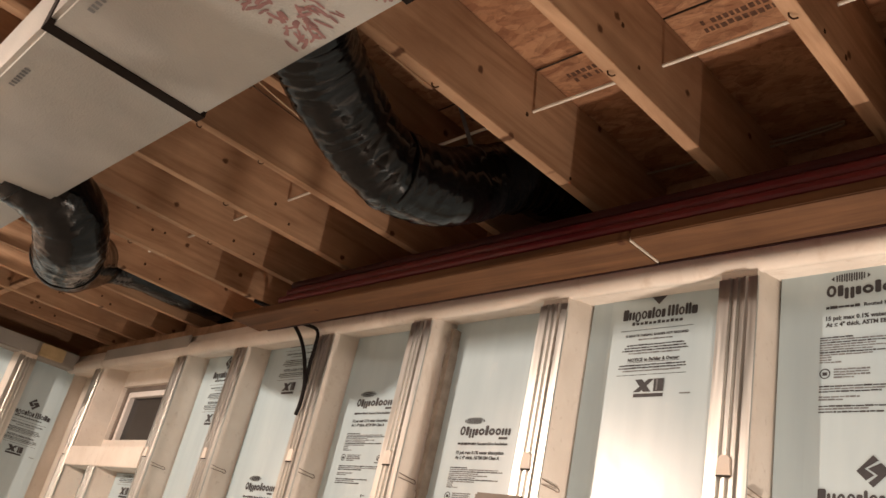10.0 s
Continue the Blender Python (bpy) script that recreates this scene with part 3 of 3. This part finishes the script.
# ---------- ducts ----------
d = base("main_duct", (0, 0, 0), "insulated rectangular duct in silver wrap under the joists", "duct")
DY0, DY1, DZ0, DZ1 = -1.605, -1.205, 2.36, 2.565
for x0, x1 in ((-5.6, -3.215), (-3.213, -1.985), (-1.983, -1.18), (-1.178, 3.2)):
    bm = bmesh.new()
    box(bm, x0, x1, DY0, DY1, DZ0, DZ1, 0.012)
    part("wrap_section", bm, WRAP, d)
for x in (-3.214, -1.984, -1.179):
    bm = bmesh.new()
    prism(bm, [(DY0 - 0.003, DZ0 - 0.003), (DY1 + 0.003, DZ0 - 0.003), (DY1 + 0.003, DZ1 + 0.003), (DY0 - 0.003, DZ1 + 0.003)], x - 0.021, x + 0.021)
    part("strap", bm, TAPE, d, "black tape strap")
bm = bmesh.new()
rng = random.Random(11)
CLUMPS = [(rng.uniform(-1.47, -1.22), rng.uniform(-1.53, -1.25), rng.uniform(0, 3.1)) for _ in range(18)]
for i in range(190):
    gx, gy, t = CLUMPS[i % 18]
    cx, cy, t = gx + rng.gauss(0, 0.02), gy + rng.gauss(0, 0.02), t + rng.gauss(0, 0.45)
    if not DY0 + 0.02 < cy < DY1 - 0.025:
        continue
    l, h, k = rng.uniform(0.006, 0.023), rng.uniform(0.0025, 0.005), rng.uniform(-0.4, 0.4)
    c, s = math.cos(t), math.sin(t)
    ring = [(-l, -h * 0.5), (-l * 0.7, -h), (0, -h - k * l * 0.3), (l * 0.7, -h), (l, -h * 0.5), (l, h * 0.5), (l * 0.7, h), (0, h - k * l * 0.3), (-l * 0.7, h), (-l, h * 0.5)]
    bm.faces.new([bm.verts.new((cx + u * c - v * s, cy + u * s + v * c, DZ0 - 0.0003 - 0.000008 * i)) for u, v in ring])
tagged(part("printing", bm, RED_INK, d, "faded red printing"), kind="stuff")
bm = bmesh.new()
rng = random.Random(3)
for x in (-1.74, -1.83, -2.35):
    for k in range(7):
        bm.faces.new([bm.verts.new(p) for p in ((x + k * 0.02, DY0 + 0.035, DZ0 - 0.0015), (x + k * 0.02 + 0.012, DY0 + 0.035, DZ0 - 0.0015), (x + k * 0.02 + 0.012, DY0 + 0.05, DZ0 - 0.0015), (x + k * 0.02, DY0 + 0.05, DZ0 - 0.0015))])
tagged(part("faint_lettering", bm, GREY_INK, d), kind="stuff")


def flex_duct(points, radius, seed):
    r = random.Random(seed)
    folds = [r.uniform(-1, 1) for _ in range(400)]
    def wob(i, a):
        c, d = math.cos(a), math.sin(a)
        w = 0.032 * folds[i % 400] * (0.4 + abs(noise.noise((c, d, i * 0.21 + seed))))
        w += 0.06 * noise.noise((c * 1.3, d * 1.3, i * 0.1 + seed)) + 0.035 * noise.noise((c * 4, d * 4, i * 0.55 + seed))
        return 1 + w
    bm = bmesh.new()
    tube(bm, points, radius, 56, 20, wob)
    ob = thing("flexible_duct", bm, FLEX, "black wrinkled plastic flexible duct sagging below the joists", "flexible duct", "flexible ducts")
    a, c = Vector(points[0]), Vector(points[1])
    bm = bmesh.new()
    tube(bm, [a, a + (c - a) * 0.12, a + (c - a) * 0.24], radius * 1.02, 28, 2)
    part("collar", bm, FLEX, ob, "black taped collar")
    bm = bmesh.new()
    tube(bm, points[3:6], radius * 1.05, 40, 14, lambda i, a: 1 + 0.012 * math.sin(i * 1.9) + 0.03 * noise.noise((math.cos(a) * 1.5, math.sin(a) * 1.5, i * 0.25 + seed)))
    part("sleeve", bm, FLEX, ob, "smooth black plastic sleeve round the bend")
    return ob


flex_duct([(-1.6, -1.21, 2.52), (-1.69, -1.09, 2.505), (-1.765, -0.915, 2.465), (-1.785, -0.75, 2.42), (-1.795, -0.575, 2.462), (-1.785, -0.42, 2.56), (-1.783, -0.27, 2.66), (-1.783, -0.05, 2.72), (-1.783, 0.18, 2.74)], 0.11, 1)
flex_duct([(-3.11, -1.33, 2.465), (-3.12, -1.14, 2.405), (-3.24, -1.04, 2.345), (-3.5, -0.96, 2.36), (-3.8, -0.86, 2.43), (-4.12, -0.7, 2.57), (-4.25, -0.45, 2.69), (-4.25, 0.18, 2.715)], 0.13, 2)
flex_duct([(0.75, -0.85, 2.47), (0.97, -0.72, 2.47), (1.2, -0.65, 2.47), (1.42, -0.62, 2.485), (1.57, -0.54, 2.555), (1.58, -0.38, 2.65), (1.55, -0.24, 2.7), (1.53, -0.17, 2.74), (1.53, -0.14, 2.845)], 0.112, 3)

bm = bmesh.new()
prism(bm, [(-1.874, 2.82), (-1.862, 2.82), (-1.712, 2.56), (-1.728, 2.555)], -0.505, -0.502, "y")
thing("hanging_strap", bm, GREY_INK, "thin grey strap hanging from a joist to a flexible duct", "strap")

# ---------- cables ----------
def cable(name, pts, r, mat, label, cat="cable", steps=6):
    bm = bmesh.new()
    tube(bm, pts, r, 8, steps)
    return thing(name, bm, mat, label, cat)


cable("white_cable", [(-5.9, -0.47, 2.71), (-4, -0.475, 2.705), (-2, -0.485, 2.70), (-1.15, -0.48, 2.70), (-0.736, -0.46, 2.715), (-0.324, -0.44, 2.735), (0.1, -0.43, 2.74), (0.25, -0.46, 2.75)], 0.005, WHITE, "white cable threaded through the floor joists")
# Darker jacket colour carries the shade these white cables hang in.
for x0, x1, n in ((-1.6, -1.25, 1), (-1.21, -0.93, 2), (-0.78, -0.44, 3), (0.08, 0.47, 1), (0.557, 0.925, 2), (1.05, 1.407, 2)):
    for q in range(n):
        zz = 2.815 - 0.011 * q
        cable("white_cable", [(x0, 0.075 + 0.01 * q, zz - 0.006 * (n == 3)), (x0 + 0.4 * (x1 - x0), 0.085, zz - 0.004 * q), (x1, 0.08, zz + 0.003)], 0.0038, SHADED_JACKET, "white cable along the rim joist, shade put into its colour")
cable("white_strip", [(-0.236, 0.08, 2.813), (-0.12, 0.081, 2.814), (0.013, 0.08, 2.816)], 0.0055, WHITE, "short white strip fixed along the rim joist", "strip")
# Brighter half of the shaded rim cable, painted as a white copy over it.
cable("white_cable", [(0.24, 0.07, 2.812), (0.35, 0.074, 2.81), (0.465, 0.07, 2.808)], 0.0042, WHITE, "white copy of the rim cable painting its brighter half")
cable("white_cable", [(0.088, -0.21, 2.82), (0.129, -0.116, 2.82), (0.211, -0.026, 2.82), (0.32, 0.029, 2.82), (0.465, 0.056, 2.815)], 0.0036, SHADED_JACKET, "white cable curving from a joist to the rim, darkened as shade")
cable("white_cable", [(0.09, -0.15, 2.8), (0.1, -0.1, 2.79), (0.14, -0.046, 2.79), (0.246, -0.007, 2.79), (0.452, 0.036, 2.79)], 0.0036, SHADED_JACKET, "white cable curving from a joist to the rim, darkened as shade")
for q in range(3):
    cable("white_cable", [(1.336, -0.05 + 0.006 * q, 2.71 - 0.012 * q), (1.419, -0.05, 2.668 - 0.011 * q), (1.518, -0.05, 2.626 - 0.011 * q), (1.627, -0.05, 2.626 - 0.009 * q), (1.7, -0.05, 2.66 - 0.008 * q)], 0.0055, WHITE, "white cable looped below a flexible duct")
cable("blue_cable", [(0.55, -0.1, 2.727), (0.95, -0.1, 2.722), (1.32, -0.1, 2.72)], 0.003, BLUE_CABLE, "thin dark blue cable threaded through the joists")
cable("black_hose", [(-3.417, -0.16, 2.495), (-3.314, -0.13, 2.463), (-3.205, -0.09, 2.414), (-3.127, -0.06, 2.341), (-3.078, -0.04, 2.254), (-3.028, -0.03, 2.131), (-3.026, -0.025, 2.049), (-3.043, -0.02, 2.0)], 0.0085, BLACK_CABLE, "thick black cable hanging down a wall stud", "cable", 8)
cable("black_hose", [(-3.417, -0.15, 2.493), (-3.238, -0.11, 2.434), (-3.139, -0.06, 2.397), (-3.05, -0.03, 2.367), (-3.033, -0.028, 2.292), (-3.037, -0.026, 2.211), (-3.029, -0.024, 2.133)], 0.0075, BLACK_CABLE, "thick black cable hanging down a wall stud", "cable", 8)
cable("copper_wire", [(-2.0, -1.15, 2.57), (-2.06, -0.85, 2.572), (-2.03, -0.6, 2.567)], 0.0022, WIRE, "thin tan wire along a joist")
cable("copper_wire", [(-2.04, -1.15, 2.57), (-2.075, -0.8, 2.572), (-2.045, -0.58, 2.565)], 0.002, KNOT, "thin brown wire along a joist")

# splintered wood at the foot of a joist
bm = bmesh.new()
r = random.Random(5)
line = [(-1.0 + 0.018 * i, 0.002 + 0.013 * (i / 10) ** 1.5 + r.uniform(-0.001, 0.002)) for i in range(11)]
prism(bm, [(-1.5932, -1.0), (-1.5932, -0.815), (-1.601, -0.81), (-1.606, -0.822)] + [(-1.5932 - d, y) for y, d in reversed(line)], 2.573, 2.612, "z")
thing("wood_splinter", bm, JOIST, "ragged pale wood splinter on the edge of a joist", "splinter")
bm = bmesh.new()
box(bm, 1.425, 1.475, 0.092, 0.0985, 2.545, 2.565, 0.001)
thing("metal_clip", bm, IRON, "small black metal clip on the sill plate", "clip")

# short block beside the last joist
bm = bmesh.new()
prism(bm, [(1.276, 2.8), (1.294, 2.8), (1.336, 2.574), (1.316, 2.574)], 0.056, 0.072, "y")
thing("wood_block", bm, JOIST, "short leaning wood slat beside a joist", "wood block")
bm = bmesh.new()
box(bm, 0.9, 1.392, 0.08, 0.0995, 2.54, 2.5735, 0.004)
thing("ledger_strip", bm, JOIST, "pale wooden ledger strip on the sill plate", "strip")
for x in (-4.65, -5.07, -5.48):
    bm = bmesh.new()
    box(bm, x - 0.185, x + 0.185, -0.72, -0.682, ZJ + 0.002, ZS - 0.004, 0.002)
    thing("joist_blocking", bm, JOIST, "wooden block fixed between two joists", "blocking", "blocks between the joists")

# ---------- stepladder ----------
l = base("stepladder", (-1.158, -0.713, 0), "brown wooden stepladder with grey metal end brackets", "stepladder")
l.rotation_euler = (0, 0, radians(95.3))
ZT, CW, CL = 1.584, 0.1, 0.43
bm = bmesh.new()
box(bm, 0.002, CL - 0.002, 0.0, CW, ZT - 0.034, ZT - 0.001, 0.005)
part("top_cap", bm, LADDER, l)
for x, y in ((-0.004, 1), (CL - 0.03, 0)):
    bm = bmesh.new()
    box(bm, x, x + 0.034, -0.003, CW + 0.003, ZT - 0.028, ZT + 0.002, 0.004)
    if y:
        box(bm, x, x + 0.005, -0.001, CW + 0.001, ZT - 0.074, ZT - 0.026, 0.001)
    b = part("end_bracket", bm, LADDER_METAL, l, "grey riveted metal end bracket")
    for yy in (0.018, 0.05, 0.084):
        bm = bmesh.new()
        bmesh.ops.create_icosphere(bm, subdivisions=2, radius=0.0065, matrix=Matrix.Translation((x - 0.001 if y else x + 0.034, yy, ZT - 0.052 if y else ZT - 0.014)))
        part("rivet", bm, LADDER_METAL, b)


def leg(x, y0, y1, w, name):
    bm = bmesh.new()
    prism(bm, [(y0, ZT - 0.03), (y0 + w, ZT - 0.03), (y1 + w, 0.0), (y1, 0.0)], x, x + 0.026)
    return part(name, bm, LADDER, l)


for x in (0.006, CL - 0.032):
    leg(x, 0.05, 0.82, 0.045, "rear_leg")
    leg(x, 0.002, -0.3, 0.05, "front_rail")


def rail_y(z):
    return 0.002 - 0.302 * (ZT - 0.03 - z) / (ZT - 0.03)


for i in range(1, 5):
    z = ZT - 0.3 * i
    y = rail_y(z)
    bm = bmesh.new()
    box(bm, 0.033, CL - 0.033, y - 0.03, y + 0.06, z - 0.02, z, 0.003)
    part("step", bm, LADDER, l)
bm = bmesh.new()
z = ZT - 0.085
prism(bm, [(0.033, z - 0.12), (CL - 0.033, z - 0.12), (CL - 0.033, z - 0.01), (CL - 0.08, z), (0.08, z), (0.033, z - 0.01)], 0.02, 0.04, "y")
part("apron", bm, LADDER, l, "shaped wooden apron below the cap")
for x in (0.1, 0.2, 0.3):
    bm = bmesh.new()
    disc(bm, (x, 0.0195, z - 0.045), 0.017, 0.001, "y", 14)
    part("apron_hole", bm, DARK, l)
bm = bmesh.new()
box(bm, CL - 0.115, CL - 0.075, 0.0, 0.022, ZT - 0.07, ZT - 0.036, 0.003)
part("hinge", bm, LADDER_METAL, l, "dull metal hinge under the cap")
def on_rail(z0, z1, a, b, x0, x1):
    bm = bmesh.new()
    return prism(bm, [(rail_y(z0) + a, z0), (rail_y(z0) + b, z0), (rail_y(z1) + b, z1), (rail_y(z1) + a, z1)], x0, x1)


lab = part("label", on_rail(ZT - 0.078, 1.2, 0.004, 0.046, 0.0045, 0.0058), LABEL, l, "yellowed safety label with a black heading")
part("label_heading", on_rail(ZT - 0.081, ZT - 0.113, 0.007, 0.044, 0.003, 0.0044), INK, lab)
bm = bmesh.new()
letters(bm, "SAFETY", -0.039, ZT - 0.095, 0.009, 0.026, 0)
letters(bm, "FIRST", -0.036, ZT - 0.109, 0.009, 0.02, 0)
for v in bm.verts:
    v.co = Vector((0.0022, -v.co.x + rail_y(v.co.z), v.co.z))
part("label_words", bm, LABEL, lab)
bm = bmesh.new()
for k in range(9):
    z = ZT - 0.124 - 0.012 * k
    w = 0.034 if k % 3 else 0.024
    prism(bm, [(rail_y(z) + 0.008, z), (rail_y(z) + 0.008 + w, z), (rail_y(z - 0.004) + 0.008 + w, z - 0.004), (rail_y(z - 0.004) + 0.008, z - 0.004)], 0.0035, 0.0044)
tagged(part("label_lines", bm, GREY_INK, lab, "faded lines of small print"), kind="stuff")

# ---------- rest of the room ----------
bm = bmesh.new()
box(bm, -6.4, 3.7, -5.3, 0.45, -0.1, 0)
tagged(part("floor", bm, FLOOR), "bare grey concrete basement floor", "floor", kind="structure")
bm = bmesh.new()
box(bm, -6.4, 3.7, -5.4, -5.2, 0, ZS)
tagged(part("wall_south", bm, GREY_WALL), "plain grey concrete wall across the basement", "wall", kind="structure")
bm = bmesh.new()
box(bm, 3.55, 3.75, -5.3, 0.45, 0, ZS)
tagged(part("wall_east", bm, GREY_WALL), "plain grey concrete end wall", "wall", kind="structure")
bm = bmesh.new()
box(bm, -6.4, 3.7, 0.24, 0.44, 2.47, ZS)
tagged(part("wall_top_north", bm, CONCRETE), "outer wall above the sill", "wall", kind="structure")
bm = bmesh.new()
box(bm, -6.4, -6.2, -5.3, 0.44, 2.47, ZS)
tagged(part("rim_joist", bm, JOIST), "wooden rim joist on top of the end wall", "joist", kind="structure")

-- -- --

→ **The exercise**:
Count every line above that holds the word "with", and state the number and nothing more.

→ **Written response**:
3